Like his predecessors, Xi has an ideology rooted in communism and nationalism. His vision also discredits heterogeneous communities that have survived previous regimes. The latest example of this is the harsh treatment of Uyghur Muslims. Ethnically and religiously different from Han Chinese culture, Uyghurs have been forcefully “integrated.” Xi’s regime has launched a series of re-education measures, destroying the cultural fabric of the Uyghurs; many Uyghurs have been placed in internment camps and subjected to human rights violations (Landale, 2021).
Under this highly centralized and state-controlled environment, Xi has been able to cultivate an image that seems immune from criticism within China. The recent events of COVID-19 make it clear that Xi has the power to turn a disaster into his favour. It is widely speculated that China mishandled the COVID-19 virus in its early stages, causing it spread in Wuhan. However, it was effectively managed in later stages, but not before it had been allowed to escape China and become a global pandemic. Xi has remained a popular leader throughout. He has positioned China as a “victor” of the pandemic and has effectively shifted the blame to the US allegedly spreading the virus to China (The Washington Post, 2020).

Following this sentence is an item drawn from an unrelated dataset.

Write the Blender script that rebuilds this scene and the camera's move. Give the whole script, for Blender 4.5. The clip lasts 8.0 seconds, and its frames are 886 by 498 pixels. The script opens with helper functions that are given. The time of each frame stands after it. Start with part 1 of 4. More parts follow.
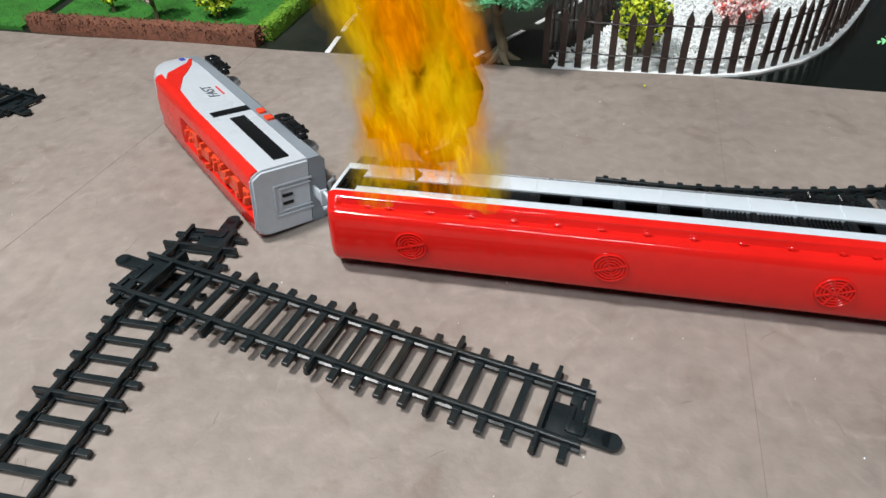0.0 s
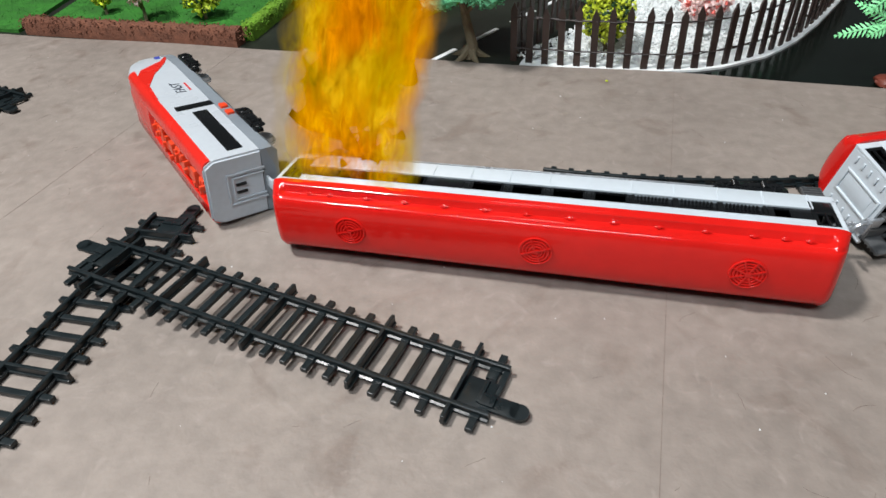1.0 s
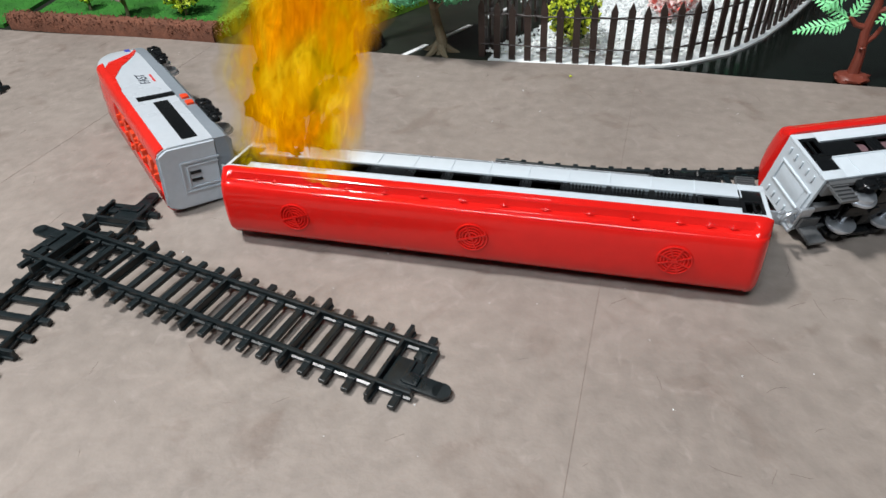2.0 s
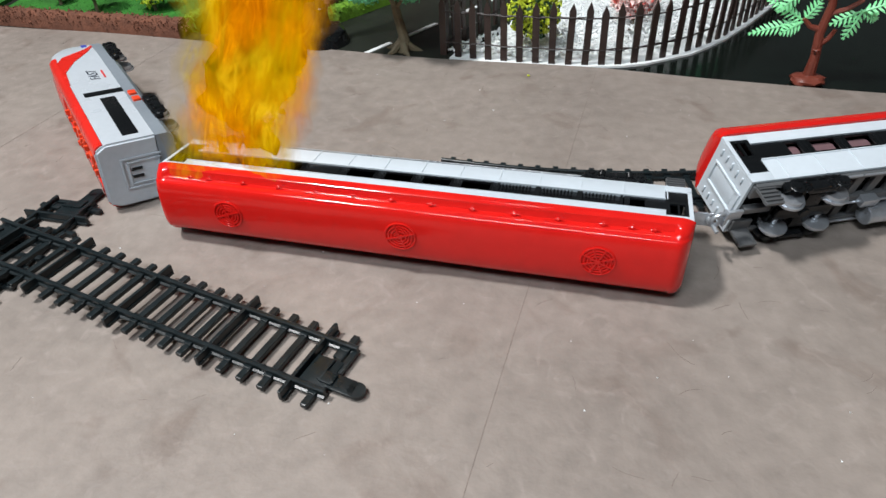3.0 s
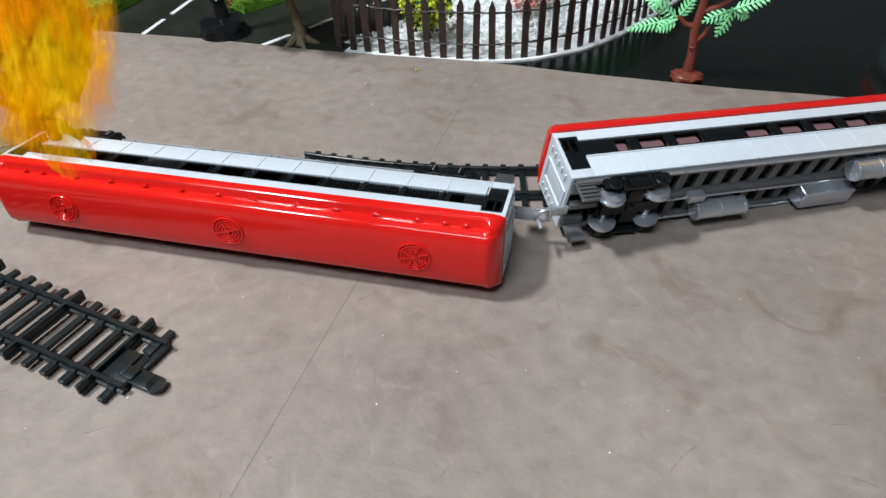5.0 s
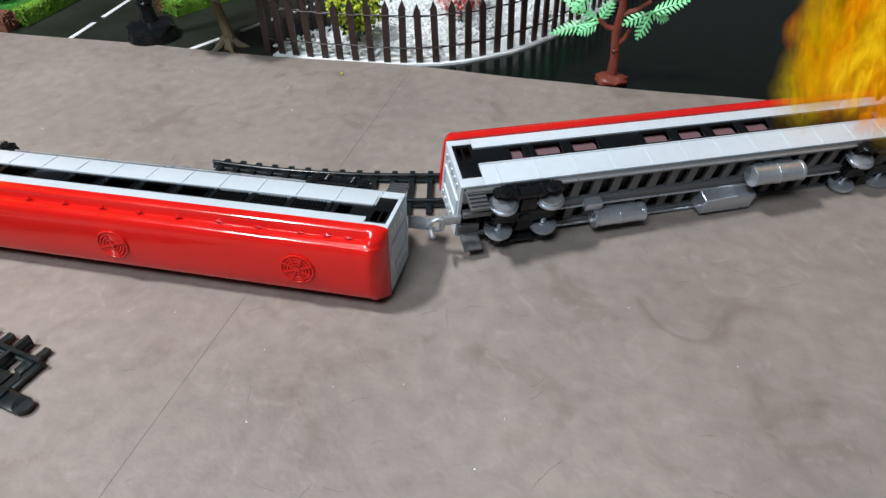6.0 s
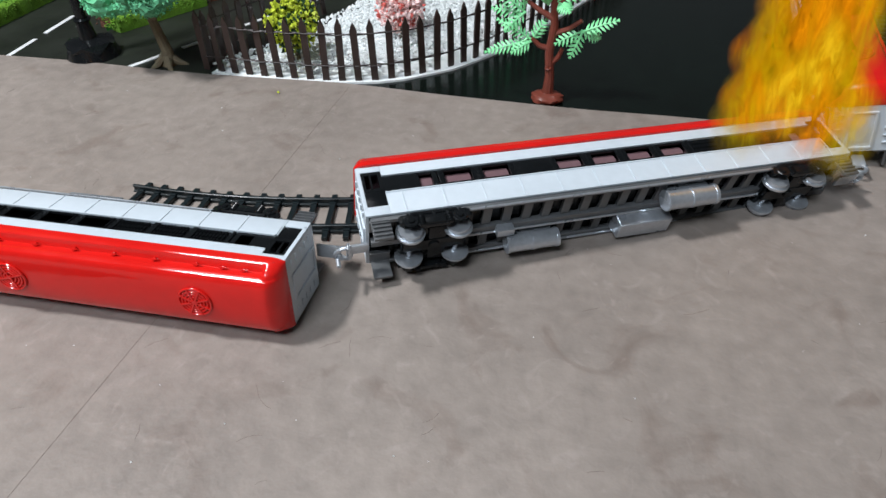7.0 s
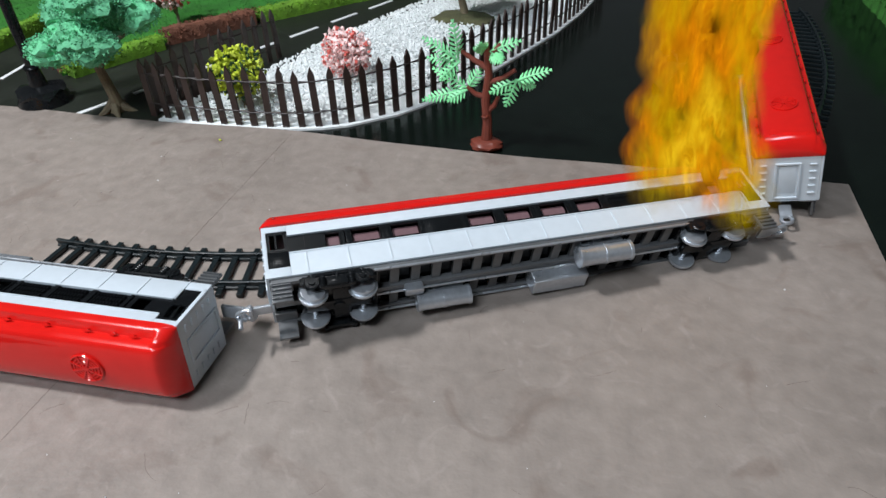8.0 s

In less than a decade, Xi has become a modern-day Mao. He has become the hope of a nation seeking its lost glory. Unlike Mao, Xi’s reforms and ambitions are modern and seek Chinese hegemony over the world. Like his predecessors, Xi has used oppressive measures to curb any opposition. His actions are hidden behind the populist rhetoric of nationalism, reformism, anti-corruption, and economic prosperity. His time in office is changing the identity of the Chinese regime. For many in the country, Xi’s presence assures that the CPC will remain in power for indefinite future.